Tegile characterizes the Zebi architecture as a Metadata Accelerated Storage System (MASS). Rob Commins, Tegile’s vice president of marketing, said the systems organize and store metadata independently of the data on SSDs for faster retrieval. Commins said Zebi systems use single-level cell (SLC) and multi-level cell (MLC) flash. SLC, which performs better and lasts longer than MLC, is used to process metadata with high usage patterns.

Commins said some of the baseline function of operating system is built on ZFS, but it’s unclear how much of the operating system is ZFS and how much is Tegile’s IP. Commins said Tegile developed its own deduplication algorithms. Tegile claims it has patents pending around its MASS architecture. Commins said its copy-on-write file system keeps dedupe from impacting performance.

“We spent a lot of time working on our deduplication algorithms,” he said. “We handle all the math in the background while maintaining performance integrity.  Our big secret sauce is we’ve figured out how to dedupe on a hybrid array.”

Tegile launched with four hybrid SSD storage systems and two expansion shelves. The SS1100 and SS2100 are single-controller arrays. The SS1100 has one Intel Xeon E5620 processor, 24 GB of DRAM, 600 GB of flash SSD and 14 TB of hard drive capacity. The SS 2100 has two Xeon E5620 chips, 48 GB of DRAM, 1 TB of SSD and 22 TB of hard drive storage.

The HA2100 and HA2100EP are dual-controller systems. The HA2100 has dual Xeon processors, 48 GB of DRAM, 1.2 TB of SSDs and 22 TB of hard drive storage. The HA2100EP has four Xeon processors, 96 GB of DRAM, 1.2 TB of SSDs and 16 TB hard drive capacity.

The SS1100 is a 2U model, and the other systems are 3U boxes. The arrays ship with Gigabit Ethernet ports, and 10-Gigabit Ethernet and 4 GBps/8 GBps Fibre Channel connectivity is optional.

The J1100 expansion array includes 400 GB of flash and 20 TB of hard drive capacity and the J1200 shelf has 800 GB of flash and 28 TB of hard drives storage.

Pricing begins at $16,000 for the SS1100.

The Zebi arrays will compete mainly with mainstream midrange arrays from EMC, NetApp, Hewlett-Packard and Dell.  Tegile’s new hybrid SSD arrays also take aim at products from smaller vendors such as XIO’s Hyper ISE, Nimble Storage’s systems with built-in compression for primary data, and other flash systems designed for virtualization.

Although Zebi hybrid SSD systems became generally available today, Commins said Tegile has around 50 customers through an early release program.

Any new storage system architecture needs time to prove itself in the market, but Jef McCreery, director of core systems for IT services at Lexington, Va.-based Washington and Lee University, said he has four Zebi systems that have performed as advertised.

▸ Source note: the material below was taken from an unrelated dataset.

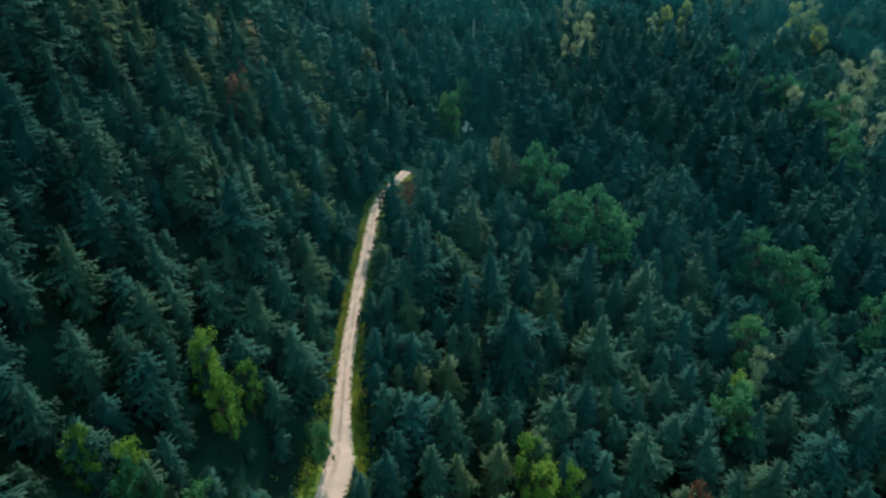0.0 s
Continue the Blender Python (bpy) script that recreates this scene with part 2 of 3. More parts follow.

McCreery said he discovered Tegile about a year ago, just as his school was beginning a VDI implementation with Citrix XenDesktop. He said he uses two Zebi HA2100EP systems to support 500 virtual desktops. He said before installing the Tegile hybrid SSD storage, his four-year-old Hewlett-Packard EVA4400 could only generate about 8,000 IOPS and support about 20 desktop images. With Zebi, he said he’s averaging around 30,000 IOPS.

Washington and Lee also uses two SS2100 for file shares and to complement its EMC Data Domain DD630 deduplication backup target.

“We keep a lot of research data on those,” McCreery said. “We have a lot of GIS [geographic information system]-type data, with average file size of about 50 MB. We use the two systems to replicate, and that reduces the frequency of our tape backups. Tegile has been very good filling our needs.”

He said he found it easy to set up LUNs, dedupe and compression, but would like to see improved monitoring.

“I’ve asked them to expand their monitoring,” he said. “They have some good statistical graphs for performance, you can see CPU, RAM, and disk IOPS. Where they’re lacking now is on SNMP communication for that kind of monitoring. I’d also like them to be more proactive in the way they notify for hardware issues.”